A traditional economic system is one that is built on time-tested modes of exchange and commerce, such as agriculture and direct trade with community members and neighbours. According to EconomyWatch.com, 400 million people still use traditional economic systems, as opposed to contemporary systems such as the market economic system.
The history of traditional economic systems is the story of organic modes of exchange in closely knit communities. This was the dominant mode of exchange since Neolithic (early agricultural) times, and perhaps even before. In developed nations traditional economies have been largely replaced by market economies and industrial economies, but traditional economies are still the norm in many developing regions.

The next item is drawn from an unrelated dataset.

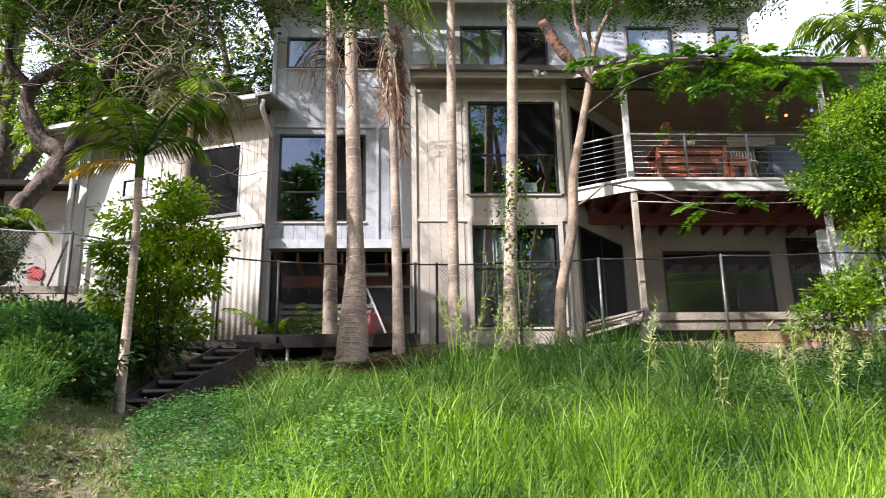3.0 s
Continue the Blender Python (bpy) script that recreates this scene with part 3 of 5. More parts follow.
for z0, z1 in ((4.995, 7.075), (7.845, 9.705)):
    blind = thing("window_screen", "dark sheet added over the angled sliding door to hide its reflection", "screen")
    blind.matrix_basis = SIDE
    part("dark_sheet", boxes((0.165, 1.855, 0.006, 0.01, z0 + 0.02, z1)), M_BLIND, blind)
    part("bottom_bar", boxes((0.165, 1.855, 0.0, 0.014, z0, z0 + 0.02)), M_FRAME, blind)
window(*LOWO[0], 18.02, (7.85,), label="wide dark window below the deck reflecting sky", trim=False)
window(*LOWO[1], 18.02, (), label="narrow dark window with vertical blinds below the deck", trim=False)
window(*UPO[0], 18.02, (9.75,), label="dark sliding door behind the deck", trim=False)
vb = thing("vertical_blind", "brown vertical blind slats behind the glass", "blind")
for i in range(9):
    part("blind_slat", boxes((9.42 + i * 0.08, 9.475 + i * 0.08, 18.12, 18.135, 5.2, 7.38)), M_GREYWOOD, vb)

# low plinth under the lower terrace
terrace = thing("lower_terrace", "low timber terrace with pale edge boards", "deck", "structure")
part("terrace_floor", boxes((4.3, 9.3, 15.3, 18.0, 4.9, 4.98)), M_GREYWOOD, terrace)
part("edge_board", boxes((5.25, 9.3, 15.18, 15.28, 4.94, 5.08)), M_GREYWOOD, terrace)
part("edge_board", boxes((5.25, 9.3, 15.2, 15.28, 4.76, 4.89)), M_GREYWOOD, terrace)
part("edge_board", bars([((4.25, 15.82, 4.95), (5.2, 15.25, 5.0))], 0.05, 0.14), M_GREYWOOD, terrace)
part("under_screen", boxes((5.25, 9.3, 15.35, 15.38, 4.3, 4.75)), M_DARKWOOD, terrace)
stack = thing("timber_stack", "loose pale timber offcuts stacked by the terrace", "timber")
for i, (a, b, z) in enumerate(((4.0, 5.0, 4.88), (4.1, 5.15, 4.96), (4.3, 5.2, 4.80), (4.05, 4.9, 4.72))):
    part("plank", bars([((a, 15.05 - 0.05 * i, z - 0.12), (b, 14.9 - 0.03 * i, z + 0.1))], 0.12, 0.04), M_GREYWOOD, stack)
part("stone", bars([((5.05, 14.9, 4.5), (5.2, 14.9, 5.02))], 0.18, 0.18), M_STONE, stack)

# ---------------- left wing, set askew ----------------
WA = math.atan2(-1.35, 4.15)
WING = Matrix.Translation((-6.0, 17.62, 0)) @ Matrix.Rotation(WA, 4, "Z")
WL = math.hypot(4.15, 1.35)
WO = [(2.45, 3.78, 7.45, 9.0), (1.05, 1.66, 8.08, 8.52)]
wing = thing("wall_wing", "low side wing of pale boards with a white panel", "wall", "structure")
w = part("wall_core", wall_boxes(0, WL, 5.2, 9.55, 0.0, 0.15, WO), M_WALL, wing)
w.matrix_basis = WING
clad(wing, 1.95, WL, 7.15, 9.5, 0.0, [(2.45, 3.78, 7.45, 9.0)], M_BOARD, 0.15, WING)
w = part("white_panel", wall_boxes(0.22, 1.95, 7.20, 9.0, -0.03, -0.004, WO), M_WHITE, wing, "bright white wall panel")
w.matrix_basis = WING
w = part("corner_board", boxes((-0.05, 0.2, -0.05, -0.004, 5.2, 9.5)), M_TRIM, wing)
w.matrix_basis = WING
w = part("joint_strip", boxes((0.22, 1.95, -0.045, -0.032, 7.98, 8.01)), M_GUTTER_PALE, wing)
w.matrix_basis = WING
w = part("side_wall", boxes((-0.0, 0.15, 0.16, 3.0, 5.2, 9.5)), M_WALL, wing)
w.matrix_basis = WING
window(*WO[0], 0.0, (), base=WING, label="square wing window with dark glass reflecting leaves", trim=False)
window(*WO[1], -0.03, (1.36,), base=WING, label="small high window in the white panel", trim=False)
blind = thing("window_screen", "dark sheet added over the square wing window to hide its reflection", "screen")
blind.matrix_basis = WING
part("dark_sheet", boxes((2.5, 3.73, 0.006, 0.01, 7.5, 8.95)), M_BLIND, blind)
part("bottom_bar", boxes((2.5, 3.73, 0.0, 0.014, 7.48, 7.5)), M_FRAME, blind)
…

Property in a traditional economy is almost always passed down within family lines, rather than bought and sold. Methods of earning a living tend to be stable and consistent as well, with individuals from farming families becoming farmers and individuals from grazing families becoming herders.
Most of the exchange taking place in a traditional economy occurs directly between the people who produce the goods and the people who use them. This type of trade has recently been dubbed "direct trade." It represents a radical concept in the modern world because it involves circumventing middlemen, but it is actually a return to a traditional system, albeit with fewer geographical limitations. Direct trade in traditional economies builds and cements relationships, and provides accountability: if you are not satisfied with the quality of an item, you can complain directly to the person who made it.
Most people living and working in traditional economies don't have jobs per se, but rather do whatever work is necessary to provide for their own and their family's basic needs. They produce many of their own staples, rather than purchasing them. Although this may sound like hard work, Marshall Sahlins, in his seminal anthropological work, "Stone Age Economics," writes that individuals in indigenous cultures tend to only work an average of four hours per day.
Individuals living in traditional economic systems tend to direct their activities toward meeting their own and their families' basic needs, rather than generating a surplus and trading it for unnecessary consumer products. This is known as a "subsistence economy." Although we think of subsistence as the state of barely eking out a living, it is also an orientation which sees the act of meeting basic needs as sufficient in itself, rather than a mere step toward having enough resources to start accumulating merchandise.